ENGL 6864: History and Theory of the Novel

This class will examine theories of the novel, its development, and its significance, from Lukács and Bakhtin to the present. Although our critical readings in classic theory will center on Michael McKeon’s Theory of the Novel: A Historical Approach (2000), one of our goals will be to consider novels and novel theory for the twenty-first century. Our encounters with genre theory and literary history will be rounded out by reading a set of novels from the eighteenth century to the present. (Note that this will be a graduate class, not an undergraduate class with added graduate seats.) 

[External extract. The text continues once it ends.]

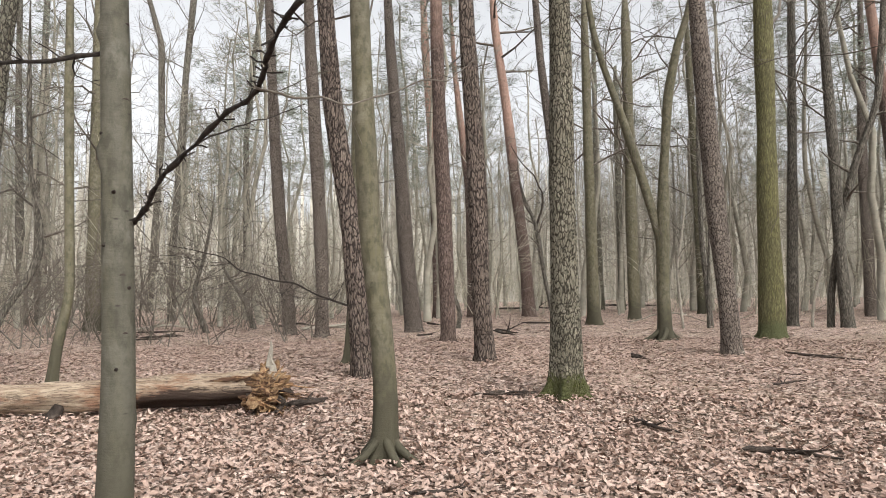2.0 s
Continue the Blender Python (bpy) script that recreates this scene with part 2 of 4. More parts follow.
M_PINE_RED = bark("scots_pine_bark", (0.045, 0.03, 0.024), (0.16, 0.117, 0.10), (0.22, 0.167, 0.145), 20, 0.35, orange=(0.285, 0.185, 0.147), orange_from=9.0)
M_OAK = bark("oak_bark", (0.03, 0.026, 0.02), (0.155, 0.144, 0.11), (0.22, 0.205, 0.16), 22, 0.35, crack=0.11, net=True, moss=(0.075, 0.085, 0.025), moss_to=0.4)
M_OAK_NEAR = bark("furrowed_oak_bark", (0.036, 0.031, 0.022), (0.225, 0.205, 0.152), (0.33, 0.305, 0.235), 29, 0.34, moss=(0.075, 0.083, 0.018), moss_to=0.55, relief=1.0, crack=0.11, net=True)
M_MOSSY_NEAR = bark("mossy_oak_bark", (0.10, 0.09, 0.036), (0.34, 0.335, 0.125), (0.44, 0.43, 0.21), 24, 0.6, moss=(0.11, 0.13, 0.035), moss_to=1.0, relief=0.9, crack=0.1, net=True)
M_MOSSY = bark("algae_covered_bark", (0.066, 0.061, 0.03), (0.165, 0.156, 0.067), (0.195, 0.181, 0.094), 26, 0.22, moss=(0.09, 0.10, 0.045), moss_to=0.9)
M_DARK = bark("dark_bark", (0.04, 0.035, 0.029), (0.175, 0.157, 0.129), (0.235, 0.215, 0.178), 24, 0.25)
M_TWIG = grainy("twig_bark", (0.075, 0.062, 0.05), (0.16, 0.14, 0.115), 14, bump=0.2, random_value=0.5, island=True)
M_PALE_TWIG = grainy("pale_twig_bark", (0.22, 0.20, 0.165), (0.34, 0.31, 0.26), 14, bump=0.2, random_value=0.5, island=True)
# Far trees: bark paled to grey-tan, the haze of distance put into the colour.
M_FAR_HAZED = grainy("hazed_far_wood", (0.165, 0.152, 0.122), (0.285, 0.264, 0.214), 1.5, bump=0.1, random_value=0.7, island=True)
# Same shrubs as the thicket, tinted far paler for distance haze.
M_BRUSH_HAZED = grainy("hazed_brush_twigs", (0.25, 0.228, 0.178), (0.43, 0.40, 0.32), 1.5, bump=0.1, random_value=0.8, island=True)
# Needles greyed and lightened: hazy far crowns painted into the tone.
M_NEEDLE = grainy("hazed_pine_needles", (0.15, 0.166, 0.13), (0.26, 0.275, 0.23), 6, bump=0.1, random_value=0.6, island=True)
M_LOG = log_material()
M_ROT = grainy("splintered_rotten_wood", (0.24, 0.125, 0.06), (0.56, 0.385, 0.22), 7, 1, 4, 4, 0.85, 0.8, third=(0.085, 0.045, 0.027), random_value=0.6)
M_LIMB = grainy("dark_limb_bark", (0.016, 0.013, 0.011), (0.062, 0.05, 0.042), 30, bump=0.8)
M_DEAD = grainy("dead_branch_bark", (0.022, 0.017, 0.014), (0.08, 0.062, 0.05), 8, bump=0.6)
# Haze and bright gaps between far stems are painted in as pale colour.
M_BACK_HAZED = grainy("hazed_distant_woods", (0.42, 0.395, 0.335), (0.58, 0.555, 0.485), 0.6, 1, 1, 0.12, bump=0.0, random_value=0.6, island=True)


# ---- mesh helpers ----
class Soup:
    """Collects tubes and facets, and becomes one mesh."""

    def __init__(self):
        self.v, self.q, self.t, self.n = [], [], [], 0

    def add(self, v, quads=None, tris=None):
        v = np.asarray(v, dtype=float).reshape(-1, 3)
        if quads is not None and len(quads):
            self.q.append(np.asarray(quads) + self.n)
        if tris is not None and len(tris):
            self.t.append(np.asarray(tris) + self.n)
        self.v.append(v)
        self.n += len(v)

    def tube(self, pts, rads, sides, caps=True):
        pts, rads = np.asarray(pts, float), np.asarray(rads, float)
        tan = np.gradient(pts, axis=0)
        tan /= np.linalg.norm(tan, axis=1)[:, None] + 1e-9
        mean = np.abs(tan.mean(axis=0))
        ref = np.array([1.0, 0, 0]) if mean[2] > 0.75 else np.array([0, 0, 1.0])
        u = np.cross(tan, ref)
        u /= np.linalg.norm(u, axis=1)[:, None] + 1e-9
        w = np.cross(tan, u)
        a = np.linspace(0, 2 * math.pi, sides, endpoint=False)
        ring = pts[:, None] + rads[:, None, None] * (np.cos(a)[None, :, None] * u[:, None] + np.sin(a)[None, :, None] * w[:, None])
        n = len(pts)
        i, j = np.meshgrid(np.arange(n - 1), np.arange(sides), indexing="ij")
        k = (j + 1) % sides
        quads = np.stack([i * sides + j, (i + 1) * sides + j, (i + 1) * sides + k, i * sides + k], -1).reshape(-1, 4)
        end = [(n - 1) * sides + j for j in range(sides)]
        fan = [(end[0], end[j], end[j + 1]) for j in range(1, sides - 1)]
        fan += [(0, j + 1, j) for j in range(1, sides - 1)]
        self.add(ring, quads, fan if caps else None)

    def arrays(self):
        v = np.concatenate(self.v) if self.v else np.zeros((0, 3))
        q = np.concatenate(self.q) if self.q else np.zeros((0, 4), int)
        t = np.concatenate(self.t) if self.t else np.zeros((0, 3), int)
        return v, q, t

    def mesh(self, name, mat, smooth=True):
        return mesh_of(name, *self.arrays(), mat, smooth)


def mesh_of(name, v, q, t, mat, smooth=True):
    me = bpy.data.meshes.new(name)
    me.vertices.add(len(v))
    me.vertices.foreach_set("co", np.asarray(v, np.float32).ravel())
    me.loops.add(len(q) * 4 + len(t) * 3)
    me.loops.foreach_set("vertex_index", np.concatenate([np.asarray(q).ravel(), np.asarray(t).ravel()]).astype(np.int32))
    me.polygons.add(len(q) + len(t))
    me.polygons.foreach_set("loop_start", np.concatenate([np.arange(len(q)) * 4, len(q) * 4 + np.arange(len(t)) * 3]).astype(np.int32))
    me.update(calc_edges=True)
    me.validate()
    me.polygons.foreach_set("use_smooth", np.full(len(me.polygons), smooth))
    me.materials.append(mat)
    return me


def part(name, me, parent, label=""):
    ob = new(name, me)
    ob.parent = parent
    if label:
        tagged(ob, label)
    return ob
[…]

ENGL 6900W: Academic Writing

Students will learn about and practice writing in different academic genres. The course will culminate with students producing a substantial literary research project, like a thesis chapter or essay submitted for publication.

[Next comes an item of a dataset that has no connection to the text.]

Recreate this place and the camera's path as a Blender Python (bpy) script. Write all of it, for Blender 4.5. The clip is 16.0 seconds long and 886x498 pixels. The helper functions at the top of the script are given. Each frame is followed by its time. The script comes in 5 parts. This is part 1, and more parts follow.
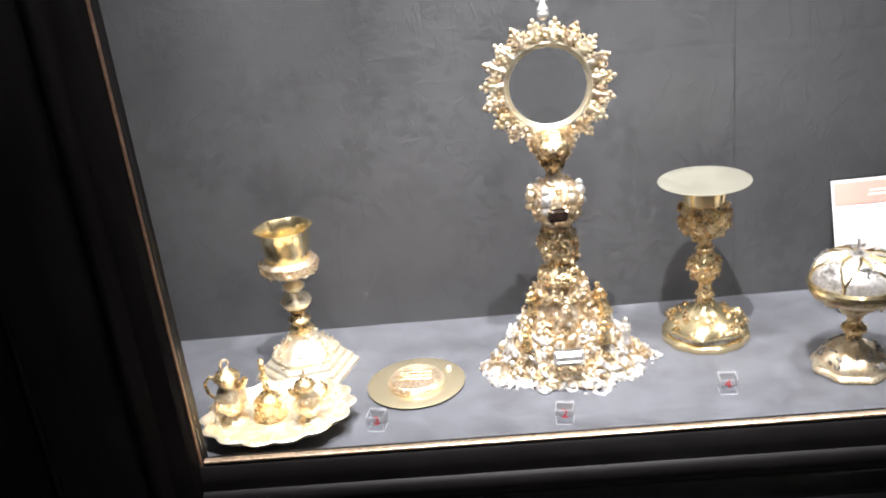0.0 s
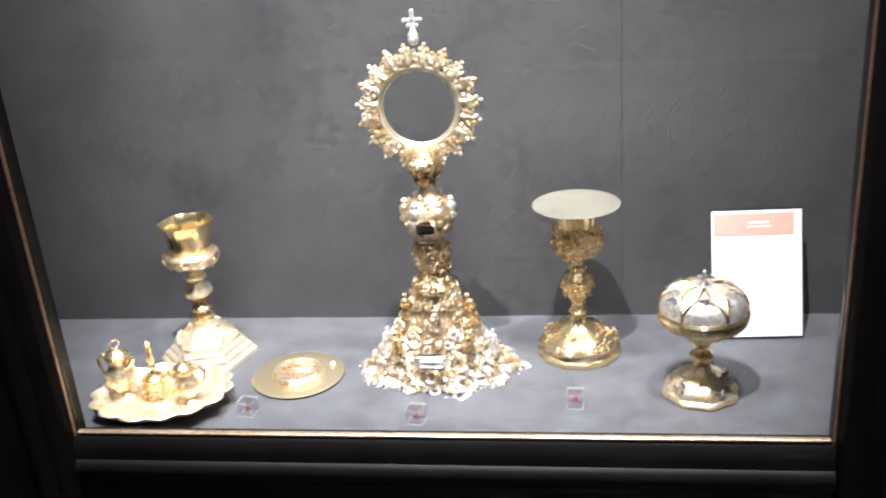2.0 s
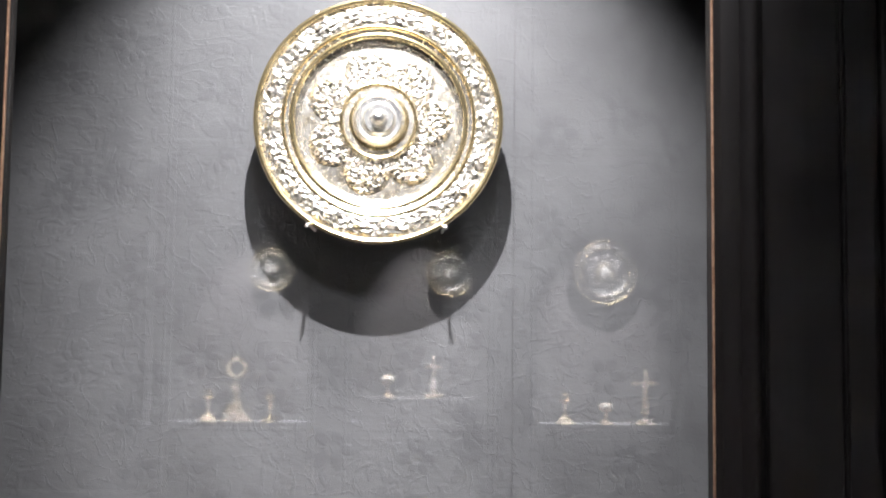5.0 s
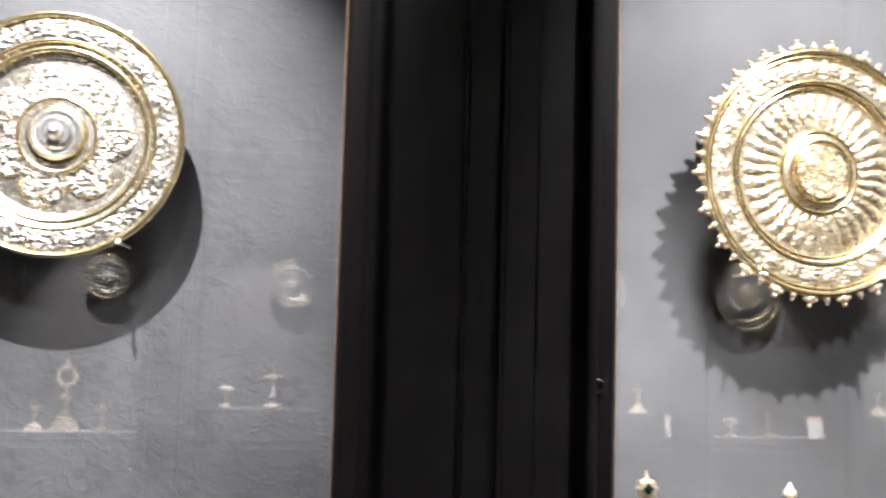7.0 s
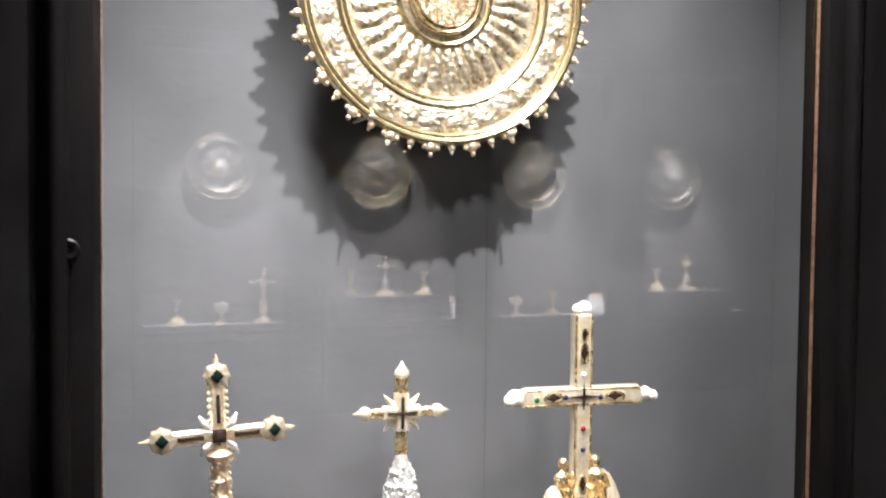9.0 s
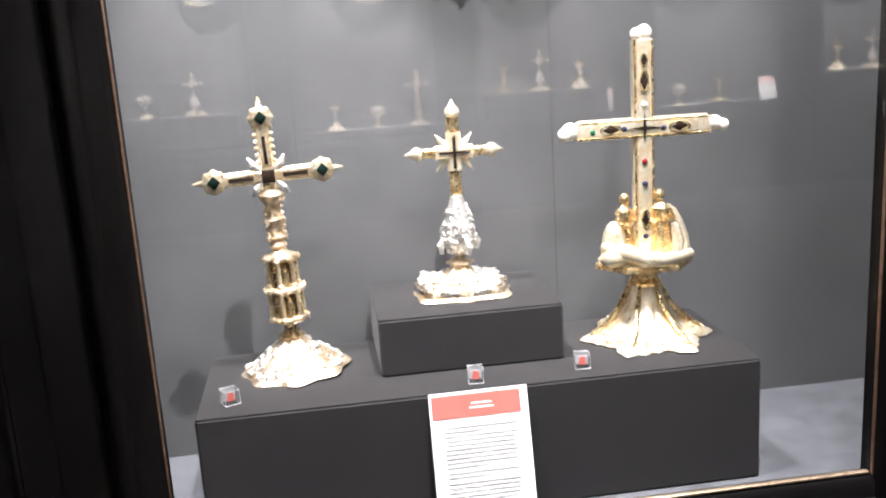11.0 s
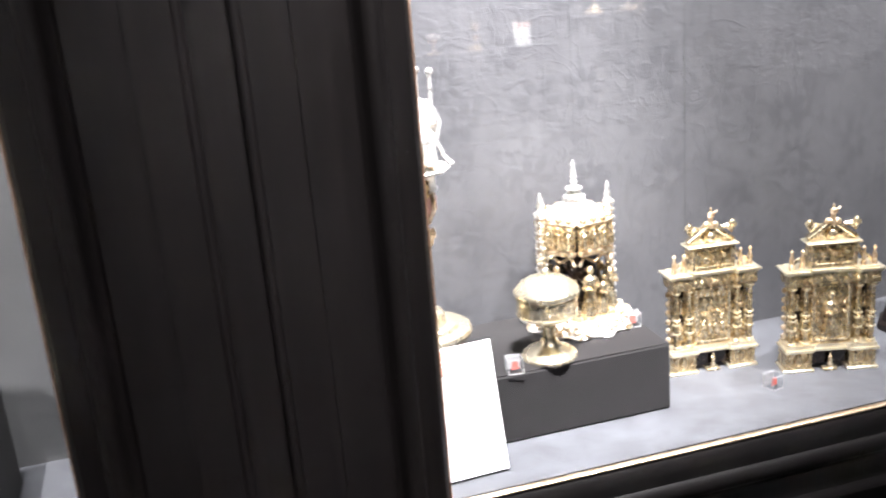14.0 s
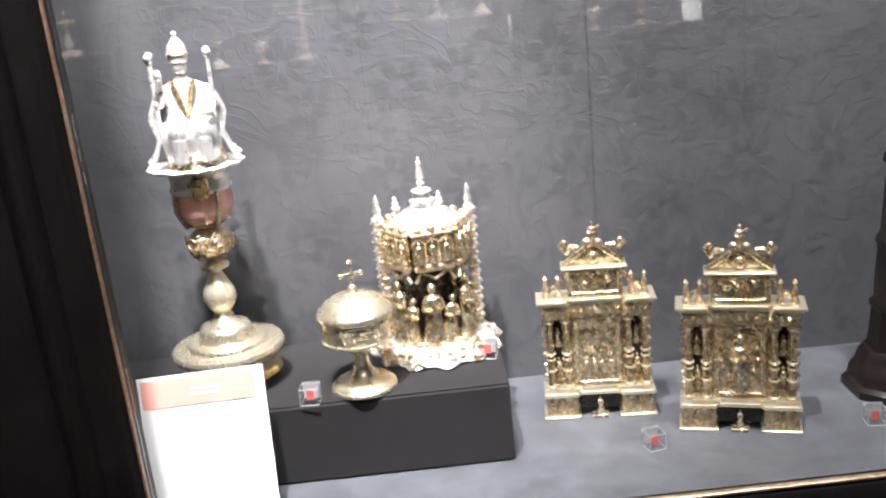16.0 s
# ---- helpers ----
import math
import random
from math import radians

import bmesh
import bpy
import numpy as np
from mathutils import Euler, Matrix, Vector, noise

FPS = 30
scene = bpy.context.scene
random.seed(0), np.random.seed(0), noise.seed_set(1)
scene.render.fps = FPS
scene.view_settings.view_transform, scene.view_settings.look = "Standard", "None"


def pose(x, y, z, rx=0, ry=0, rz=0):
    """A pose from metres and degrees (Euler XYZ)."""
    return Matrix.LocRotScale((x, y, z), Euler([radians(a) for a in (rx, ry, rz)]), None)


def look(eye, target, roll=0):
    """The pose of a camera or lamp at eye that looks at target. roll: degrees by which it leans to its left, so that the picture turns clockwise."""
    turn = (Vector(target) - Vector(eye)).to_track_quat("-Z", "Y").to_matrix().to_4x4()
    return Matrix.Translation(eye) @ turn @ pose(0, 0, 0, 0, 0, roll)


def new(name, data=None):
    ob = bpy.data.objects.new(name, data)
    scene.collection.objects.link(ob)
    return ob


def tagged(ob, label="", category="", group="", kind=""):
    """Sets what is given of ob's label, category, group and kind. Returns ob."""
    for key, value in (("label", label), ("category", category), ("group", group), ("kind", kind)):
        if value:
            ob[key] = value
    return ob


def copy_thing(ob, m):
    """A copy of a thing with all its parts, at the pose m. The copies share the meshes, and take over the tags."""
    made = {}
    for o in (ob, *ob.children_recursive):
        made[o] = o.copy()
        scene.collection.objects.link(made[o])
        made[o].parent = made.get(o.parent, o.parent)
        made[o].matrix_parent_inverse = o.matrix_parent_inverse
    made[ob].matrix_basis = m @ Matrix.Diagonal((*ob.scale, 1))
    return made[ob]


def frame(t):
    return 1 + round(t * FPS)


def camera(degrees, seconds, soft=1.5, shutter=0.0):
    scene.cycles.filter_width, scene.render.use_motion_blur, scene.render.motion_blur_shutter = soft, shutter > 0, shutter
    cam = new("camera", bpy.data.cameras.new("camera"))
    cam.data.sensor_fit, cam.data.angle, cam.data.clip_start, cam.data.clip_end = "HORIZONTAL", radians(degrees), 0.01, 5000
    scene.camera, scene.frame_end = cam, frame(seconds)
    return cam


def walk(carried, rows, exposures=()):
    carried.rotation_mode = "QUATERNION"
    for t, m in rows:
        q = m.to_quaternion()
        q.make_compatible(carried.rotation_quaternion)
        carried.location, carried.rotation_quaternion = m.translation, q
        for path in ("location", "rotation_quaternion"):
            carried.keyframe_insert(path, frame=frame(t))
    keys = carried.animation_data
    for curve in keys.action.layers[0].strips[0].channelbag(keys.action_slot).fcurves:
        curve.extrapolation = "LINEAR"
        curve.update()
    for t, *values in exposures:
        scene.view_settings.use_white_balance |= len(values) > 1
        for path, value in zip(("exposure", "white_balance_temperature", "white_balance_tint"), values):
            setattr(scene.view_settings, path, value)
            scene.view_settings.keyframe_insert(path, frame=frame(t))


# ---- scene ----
# seconds, eye x y z, yaw, pitch, roll
cam = camera(50.5, 16.0, soft=1.9, shutter=0.25)
ROWS = [
    (0.0, 0.000, 0.074, 1.500, 2.09, -22.03, 6.24),
    (0.5, 0.068, 0.151, 1.490, 6.31, -23.56, 7.18),
    (1.0, 0.159, 0.142, 1.511, 11.17, -23.66, 5.06),
    (1.5, 0.238, 0.084, 1.523, 10.57, -23.41, 4.04),
    (2.0, 0.319, 0.025, 1.533, 7.55, -22.16, 4.24),
    (2.2, 0.333, -0.013, 1.541, 6.57, -19.51, 3.16),
    (2.5, 0.325, -0.058, 1.557, 5.15, -16.83, 1.89),
    (3.0, 0.309, -0.196, 1.601, 4.70, -13.46, 1.51),
    (3.5, 0.266, -0.263, 1.649, 3.07, -6.54, -0.40),
    (4.0, 0.171, -0.295, 1.664, -0.16, -1.07, -0.63),
    (4.2, 0.160, -0.297, 1.670, -0.35, 0.85, -0.60),
    (6.3, 0.246, -0.332, 1.748, -5.99, 4.69, -0.83),
    (6.5, 0.369, -0.342, 1.739, -5.38, 4.62, -1.39),
    (7.0, 0.581, -0.388, 1.731, -8.95, 4.44, -1.56),
    (7.5, 0.745, -0.401, 1.733, -14.71, 3.81, -1.66),
    (8.0, 0.926, -0.337, 1.727, -16.45, 3.97, -0.17),
    (8.2, 0.994, -0.277, 1.725, -16.93, 3.82, -0.55),
    (8.5, 1.059, -0.199, 1.719, -18.19, 2.30, -0.82),
    (9.0, 1.150, -0.139, 1.679, -18.79, -2.11, -0.60),
    (9.3, 1.210, -0.147, 1.653, -16.02, -3.96, -0.08),
    (9.5, 1.253, -0.156, 1.638, -14.04, -5.60, 0.72),
    (9.7, 1.298, -0.187, 1.623, -12.10, -6.77, 0.98),
    (11.8, 1.505, -0.125, 1.514, -7.92, -17.06, 3.52),
    (12.0, 1.578, -0.071, 1.523, -9.02, -17.78, 3.89),
    (12.5, 1.778, 0.029, 1.534, -10.73, -16.75, 4.48),
    (13.0, 1.954, 0.003, 1.533, -14.70, -15.01, 3.21),
    (13.5, 2.186, -0.026, 1.514, -15.10, -16.15, 4.42),
    (14.0, 2.440, 0.044, 1.501, -16.43, -17.05, 4.48),
    (14.5, 2.651, 0.168, 1.477, -15.23, -17.96, 4.93),
    (15.0, 2.823, 0.233, 1.456, -9.22, -17.74, 5.13),
    (15.5, 2.979, 0.217, 1.457, -2.81, -17.30, 5.12),
    (16.0, 3.083, 0.165, 1.433, -2.69, -17.34, 5.52),
]
walk(cam, [(t, pose(x, y, z, 90 + pitch, roll, yaw)) for t, x, y, z, yaw, pitch, roll in ROWS],
     exposures=[(0.0, 0.02), (1.0, -0.10), (2.0, -0.02), (2.5, 0.02), (3.2, 0.25), (4.0, 0.50), (6.3, 0.20), (7.4, 0.26), (8.2, 0.12), (9.2, 0.10), (12.0, 0.34), (12.8, 0.36), (13.5, 0.52), (14.2, 0.58), (15.0, 0.12), (15.5, -0.10), (16.0, -0.18)])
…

ENGL 6999: Practicum in Professionalization

Professionalization strategies for graduate students in English studies.

ENGL 6770/8720: Topics in African American Lit / Seminar in African American Lit

Focuses on masterpieces of African American Literature, from the nineteenth-century to now. We will study enduring works by such writers as Harriet Jacobs, Pauline Elizabeth Hopkins, Paul Laurence Dunbar, Nella Larsen, Jean Toomer, Toni Morrison, James Baldwin, and Honore Fannone Jeffers that reflect key moments in the evolution of African American literature and transatlantic influences and interplays.  I'm assigning primary texts and secondary criticism to discuss which are also mainstays in the undergraduate classroom and widely available as either inexpensive paperbacks or online texts or both, as I know many of you expect to teach for all or a portion of your careers.  The final reading list is still in development, so I welcome suggestions from those of you planning to enroll in the course.

ENGL 8500: Seminar in British Romantic Literature

This course will consider the place of the Caribbean in the study of British Romantic Literature. The Romantic period (1780-1830) saw the expansion and solidification of the British Empire, movements for antislavery and abolition, and the Haitian and French Revolutions. We will examine how the literature of this period was shaped by Britain’s investment in slavery and by its relation to its Caribbean colonies. We will read Romantic poetry (by Blake, Coleridge, Wordsworth, Opie, Rushton, Byron, and more), fiction (likely Mansfield Park and the Woman of Colour; possibly Emmanuel Appadocca, or Blighted Life: A Tale of the Boucaneers), and prose accounts of conditions in the Caribbean, written by both enslaved people and by plantation owners. We will consider literary and historical responses to the Haitian Revolution, both from the time and more recent texts, like C.L.R. James’s Black Jacobins. And we will engage with exciting recent scholarship on Romantic literature and the Caribbean.

In addition to a close look at Britain’s relation to the Caribbean during the Romantic period, this course will also consider the afterlives of Romanticism in the Caribbean. Starting in the mid-nineteenth century, and continuing long into the twentieth, Caribbean students were educated in British literature, especially Romantic poetry. Wordsworth’s “Daffodils” is one of the most famous examples of the frustrations of colonial education. We will read the British poetry that was used most often in imperial education (by Hemans, Byron, and Wordsworth) and we will work directly with the schoolbooks and anthologies that were sent from Britain to its colonies. This course will consider what role Romantic literature played in the imperial project. We will also read twentieth-century poems by Caribbean poets, responding to the Romantic poetry of their educations. 

ENGL 8800: Seminar in Creative Writing

Advanced instruction in the craft of writing. Details forthcoming.

ENGL8850: Seminar in Critical Theory

This graduate seminar takes as its subject "Transgender Fictions of the Archive". It will combine trans and queer critical theory and archival theory, with archival study, and modern literatures and creative approaches that centre on transgender archival work. This course is intended to provide students with a grounding in applying critical theory to research work. The overarching thesis of the course is that the “transgender archival novel” can be read alongside trans theories of the archive as a new entry way into archival research and study. Reading will include critical work by Susan Stryker, Jack Halberstam, Saidiya Hartman, and K.J. Rawson; novels by Jordy Rosenberg, Isaac Fellman, and shola von reinhold; alongside visits to archives and special collections. Students will work through the process of developing an archival project, presenting it to others, and writing it up for a wider audience. Together we will think through the ethics and boundaries of writing and researching minority populations. The course welcomes students in literature and creative writing.